Four hours later, I peered through clouds at a humpy, brown land that protruded from the deep blue and turquoise of the sea. Waves’ white teeth edged the reefs, and high-rise buildings clustered together not far from neighborhoods that stretched out over the water.

I’d seen a Purple Swamphen flicking its tail among the egrets as we taxied out — the second in as many days. Yesterday, a big glossy bird with a heavy red bill and shield sprang from the road as we rumbled past. Just a short while before, we’d watched a Darter flap-flap-gliding high over the road, extensively pale below.

Sunday, March 5, 2006, 7:44 pm

Dreams can come true

PORT MORESBY, PNG — I knew they’d be life birds if only I could find them, but I just couldn’t see the calling birds. Where were they? What were they?

I woke suddenly, but the musical calls didn’t stop. Maybe there was still a chance!

Two small doves sat on the wires close to a power pole. I quickly took in their gray, black-barred bodies, including the barring on their necks and upper breasts. Peaceful Doves! One of the birds leaned forward, neck inflated slightly, and then I realized that the doves were the source of the calls I’d heard even before I awoke.

I lingered outside, wishing I weren’t confined by the fence topped with barbed wire — or more precisely, by the concerns that had helped to put it there. The little doves came and went, landing for a few moments at a time on the wires before disappearing again into thick trees across the street.

Once, a pair flew over, and I could see constrasting dark underwing coverts, though against the bright sky I couldn’t discern the reddish color.
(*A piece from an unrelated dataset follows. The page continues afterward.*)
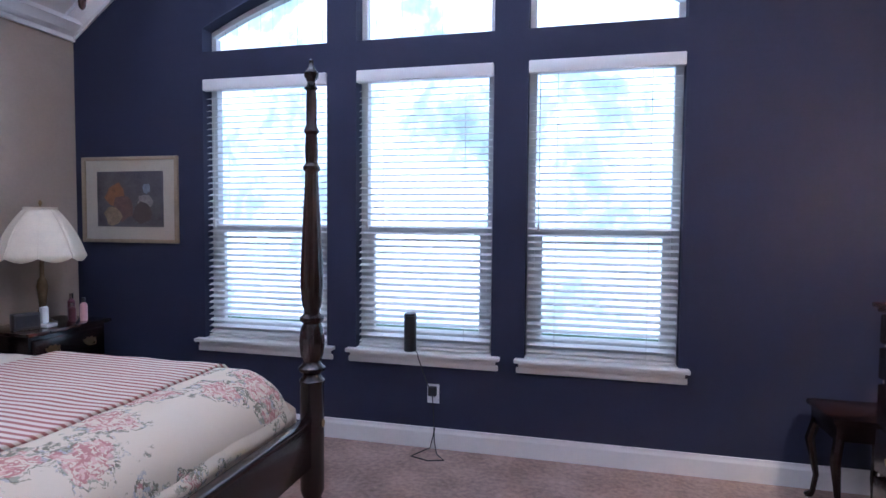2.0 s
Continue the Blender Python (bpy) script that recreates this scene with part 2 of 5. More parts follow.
GRANITE = ramp_mat("speckled granite", ((0.30, (0.03, 0.022, 0.018)), (0.39, (0.16, 0.115, 0.08)), (0.44, (0.46, 0.38, 0.27)), (0.54, (0.66, 0.59, 0.47)), (0.60, (0.50, 0.40, 0.26)), (0.66, (0.17, 0.12, 0.08)), (0.74, (0.06, 0.05, 0.04))), 125, 0.08, detail=12, coat=0.4, dist=1.0, stretch=(1.25, 0.75, 1.0))
SLATE = ramp_mat("slate tile", ((0.30, (0.125, 0.115, 0.098)), (0.42, (0.185, 0.172, 0.148)), (0.50, (0.215, 0.196, 0.163)), (0.56, (0.24, 0.185, 0.122)), (0.62, (0.20, 0.188, 0.16)), (0.74, (0.33, 0.31, 0.27))), 5.0, 0.32, detail=12, bump=0.2, dist=0.7)
SLATEGROUT = mat("grey grout", (0.34, 0.335, 0.31), 0.9, var=0.1, scale=20)
FLOORT = ramp_mat("porcelain floor tile", ((0.3, (0.20, 0.165, 0.13)), (0.5, (0.29, 0.25, 0.20)), (0.65, (0.35, 0.30, 0.245)), (0.8, (0.28, 0.25, 0.22))), 4.0, 0.3, detail=9, bump=0.12, dist=0.8)
GROUT = mat("grout", (0.5, 0.48, 0.44), 0.9, var=0.1, scale=20)
SHTILE = ramp_mat("shower stone tile", ((0.3, (0.36, 0.29, 0.23)), (0.5, (0.46, 0.39, 0.33)), (0.65, (0.52, 0.44, 0.36)), (0.8, (0.42, 0.30, 0.20))), 4.5, 0.3, detail=8, dist=1.0)
SHPANEL = mat("shower wall panel", (0.80, 0.74, 0.69), 0.35, var=0.06)
STRIPE = ramp_mat("red and cream ticking stripe", ((0.0, (0.33, 0.12, 0.10)), (0.36, (0.38, 0.16, 0.13)), (0.5, (0.66, 0.55, 0.44)), (1.0, (0.68, 0.58, 0.47))), 9.2, 0.95, "wave", dist=0.5, along=(0.04, 1, 1))
PLAID = plaid_mat("red plaid", (0.31, 0.075, 0.065), (0.24, 0.045, 0.045), (0.41, 0.17, 0.125), 9.0, thin=0.6)
REDPLAID = plaid_mat("red and black flannel", (0.22, 0.018, 0.022), (0.02, 0.008, 0.012), (0.12, 0.01, 0.015), 14.0, ((1, 0.3, 0), (0, 0, 1)))
FLORAL = floral_mat("rose print quilt", (0.64, 0.53, 0.39))
FLORAL2 = floral_mat("rose print sham", (0.58, 0.46, 0.30), 8.0)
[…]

Another time, two birds landed together on the wire, and the male (or so I guessed) approached the female, bowing and flaring his tail to expose the white feather tips. He gave a soft, purring coo that rose and fell in pitch, quite different from the endlessly repeated louder calls.

Why were they silent yesterday but so insistently vocal today?

House Sparrows squirmed around in the trees and shrubs, and I saw a Yellow-tinted Honeyeater or two. Torresian Crows honked in the distance, and I saw one flying high and very far away.